Anyway, Karen, after asking for pardon from Esty and Maya, continued, “On January 20, 1981, I got home from work. In the parking place near our house I saw Spector’s big, black official car.”

What a mistake! I forgot Yak’s lesson from the War of Attrition that my official car should be kept out of family housing during daytime. I should have taken Ali’s red Beetle for that visit, but I didn’t. A few years later I made this mistake again: on my way back from Tel Aviv to Tel Nof, my last command post, I decided to visit Tali, Zorik’s widow and a very good friend. I drove my big, black official car into her parking lot without thinking about it. Her daughter, Ophir—yes, the same Ophir—happened to be home. She saw “Spector’s car” coming. When they opened the door I saw their faces. What an idiot I was! I should have parked two hundred meters away and walked to the house.

Anyway, back to Karen.

“I parked my car,” she continued, “but I couldn’t, just couldn’t, get out. I was in my ninth month. It was clear to me that it was either my husband or Esty’s. I won’t say what I prayed for.” Again she asked Esty’s pardon, and Esty nodded to her to go on. “Then suddenly Nahumi appeared from behind the house. He saw me sitting there and winked at me. So it was not Amos.
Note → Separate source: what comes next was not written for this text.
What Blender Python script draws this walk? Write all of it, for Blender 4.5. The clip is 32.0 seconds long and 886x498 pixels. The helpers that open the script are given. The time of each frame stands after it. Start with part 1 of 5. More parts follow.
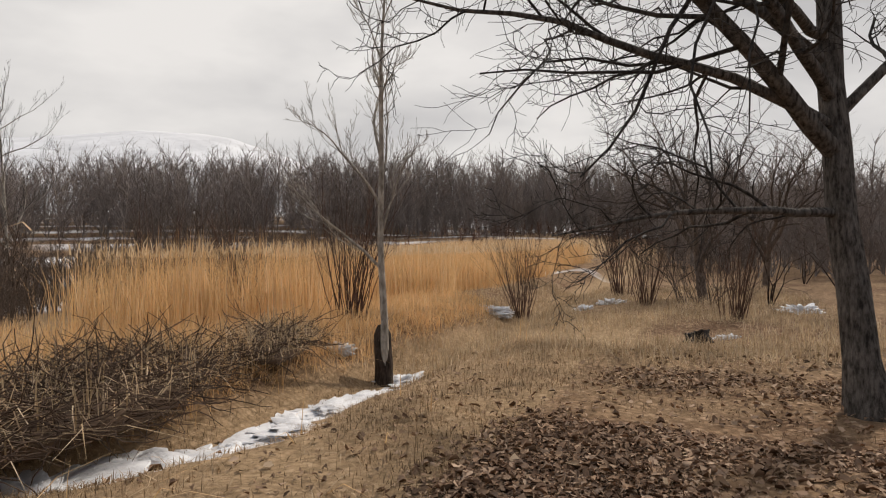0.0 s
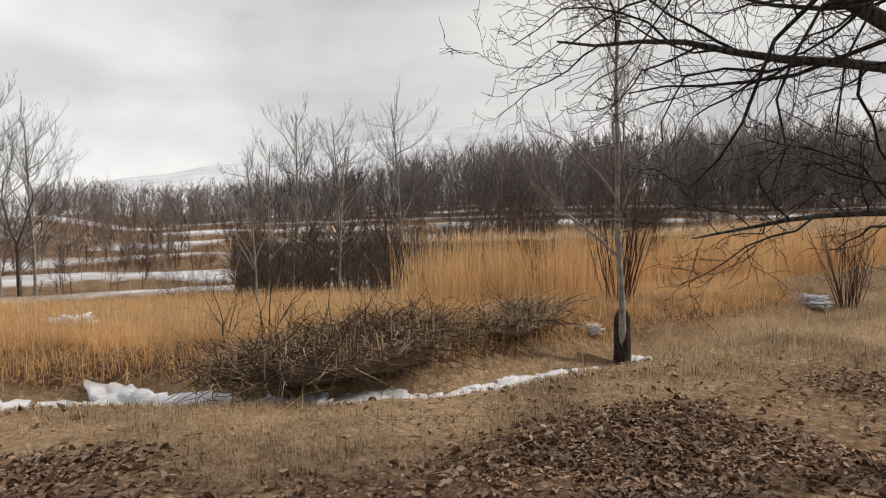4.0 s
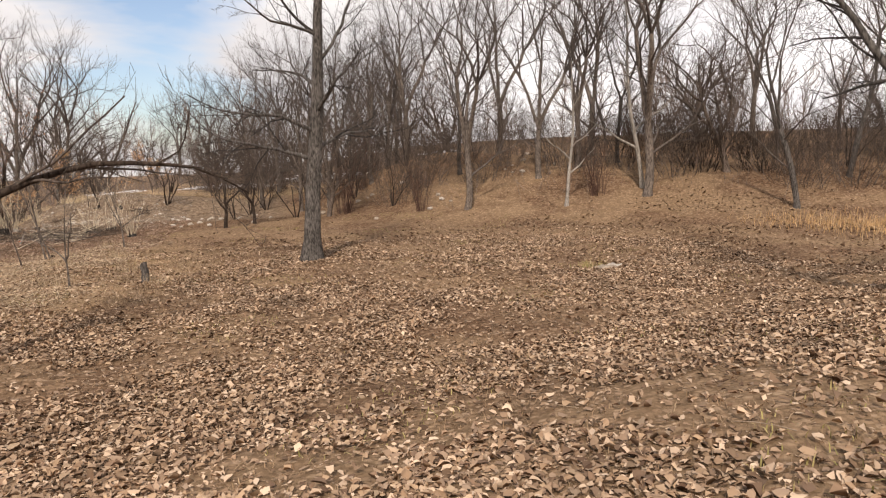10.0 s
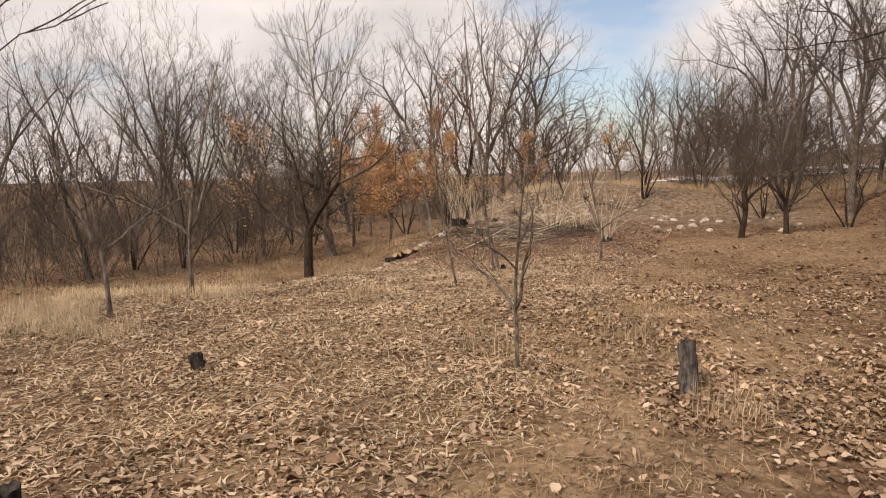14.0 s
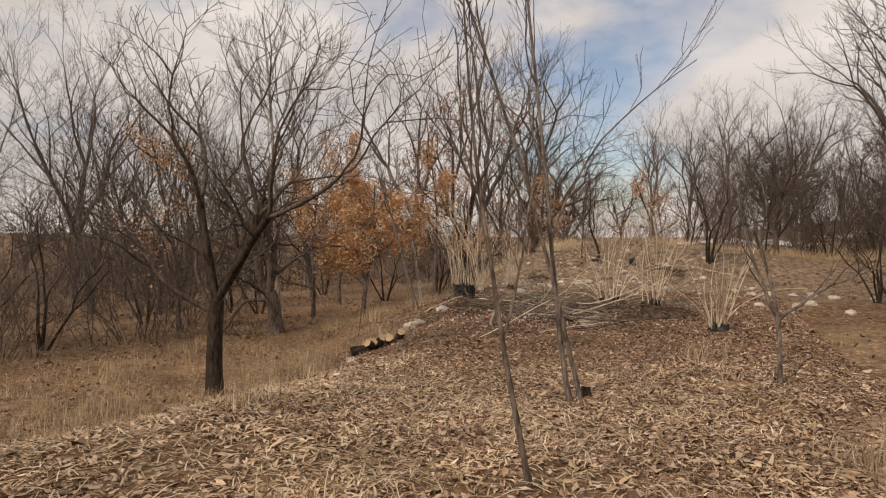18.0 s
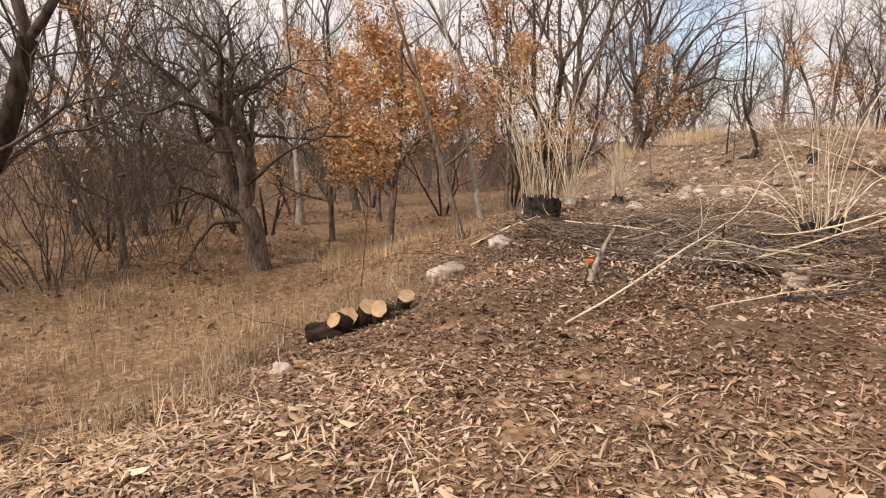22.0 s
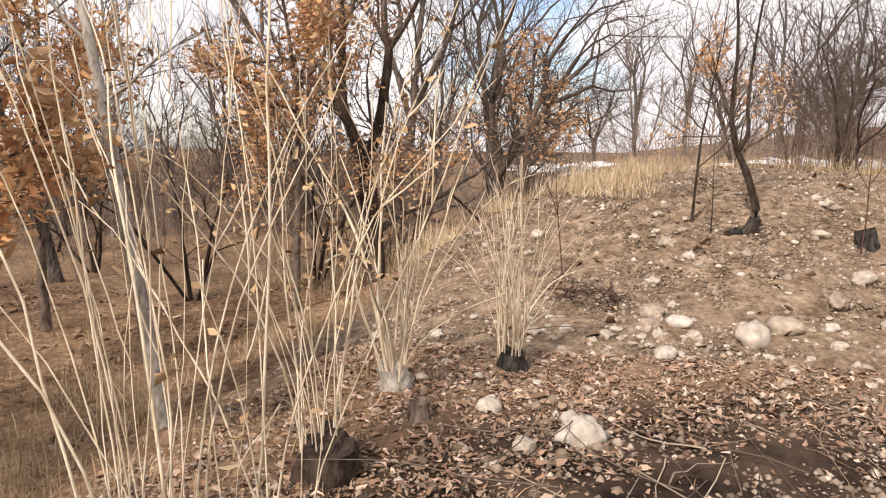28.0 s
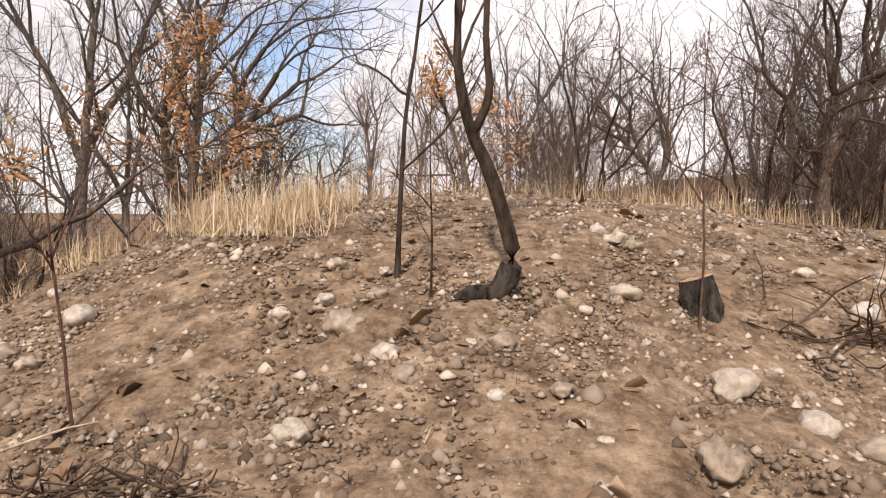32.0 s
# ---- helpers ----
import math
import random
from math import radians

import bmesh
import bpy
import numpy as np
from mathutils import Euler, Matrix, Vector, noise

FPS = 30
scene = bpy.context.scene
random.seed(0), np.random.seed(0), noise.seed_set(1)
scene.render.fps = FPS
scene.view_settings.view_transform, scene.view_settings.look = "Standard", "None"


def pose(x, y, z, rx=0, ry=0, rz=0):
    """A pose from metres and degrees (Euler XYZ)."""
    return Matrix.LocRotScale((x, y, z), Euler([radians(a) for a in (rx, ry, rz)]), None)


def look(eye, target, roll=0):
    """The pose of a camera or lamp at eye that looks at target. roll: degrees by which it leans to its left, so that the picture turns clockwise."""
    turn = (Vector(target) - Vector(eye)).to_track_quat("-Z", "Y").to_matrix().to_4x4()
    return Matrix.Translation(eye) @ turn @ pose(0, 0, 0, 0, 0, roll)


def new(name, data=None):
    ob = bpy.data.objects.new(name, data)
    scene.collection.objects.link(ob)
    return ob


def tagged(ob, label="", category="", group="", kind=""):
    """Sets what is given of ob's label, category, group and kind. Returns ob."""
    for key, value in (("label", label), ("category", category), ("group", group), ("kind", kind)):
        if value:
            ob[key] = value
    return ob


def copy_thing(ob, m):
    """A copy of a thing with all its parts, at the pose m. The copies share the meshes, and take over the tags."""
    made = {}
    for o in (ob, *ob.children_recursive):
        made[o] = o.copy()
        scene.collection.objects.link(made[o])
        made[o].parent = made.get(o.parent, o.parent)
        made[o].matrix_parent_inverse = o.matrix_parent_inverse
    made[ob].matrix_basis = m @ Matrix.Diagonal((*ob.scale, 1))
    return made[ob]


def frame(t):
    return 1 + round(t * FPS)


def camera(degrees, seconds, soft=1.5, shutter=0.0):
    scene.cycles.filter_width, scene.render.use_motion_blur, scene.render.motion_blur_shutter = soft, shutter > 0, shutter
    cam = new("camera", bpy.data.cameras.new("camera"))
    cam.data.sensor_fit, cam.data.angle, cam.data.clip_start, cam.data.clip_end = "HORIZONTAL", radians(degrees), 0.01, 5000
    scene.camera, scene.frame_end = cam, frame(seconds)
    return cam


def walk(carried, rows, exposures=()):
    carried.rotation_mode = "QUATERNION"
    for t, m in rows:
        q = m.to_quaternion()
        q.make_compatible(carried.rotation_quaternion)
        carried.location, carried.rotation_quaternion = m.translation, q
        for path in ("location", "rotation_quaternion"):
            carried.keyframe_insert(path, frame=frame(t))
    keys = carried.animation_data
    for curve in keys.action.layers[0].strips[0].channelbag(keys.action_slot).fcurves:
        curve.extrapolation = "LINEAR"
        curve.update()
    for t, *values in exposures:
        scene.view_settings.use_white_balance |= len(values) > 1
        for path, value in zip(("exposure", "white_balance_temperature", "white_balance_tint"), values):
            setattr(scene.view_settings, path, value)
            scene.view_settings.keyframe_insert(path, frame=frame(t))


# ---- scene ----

“There, for the first time,” concluded Karen, “I understood the burden of the ‘hero’s life.’ I realized that this way of life had its cost, that the risk was truly there. After three months”—and here her secret came out—“I squeezed out of Amos what all these preparations were about, what was the mission you were training for.”

Raz and I looked at each other, and then at Amos Yadlin. He kept quiet.

I WAS VERY SURPRISED at the things coming out here. First Ofra Ivry, and now Karen Yadlin. Operation Opera had been top secret. Not just our lives were dependent on its strict confidentiality, but also the one chance to eliminate the nuclear threat to Israel.

The women had begun to talk, and I thought, “Uh-oh, what do these disclosures say about us?”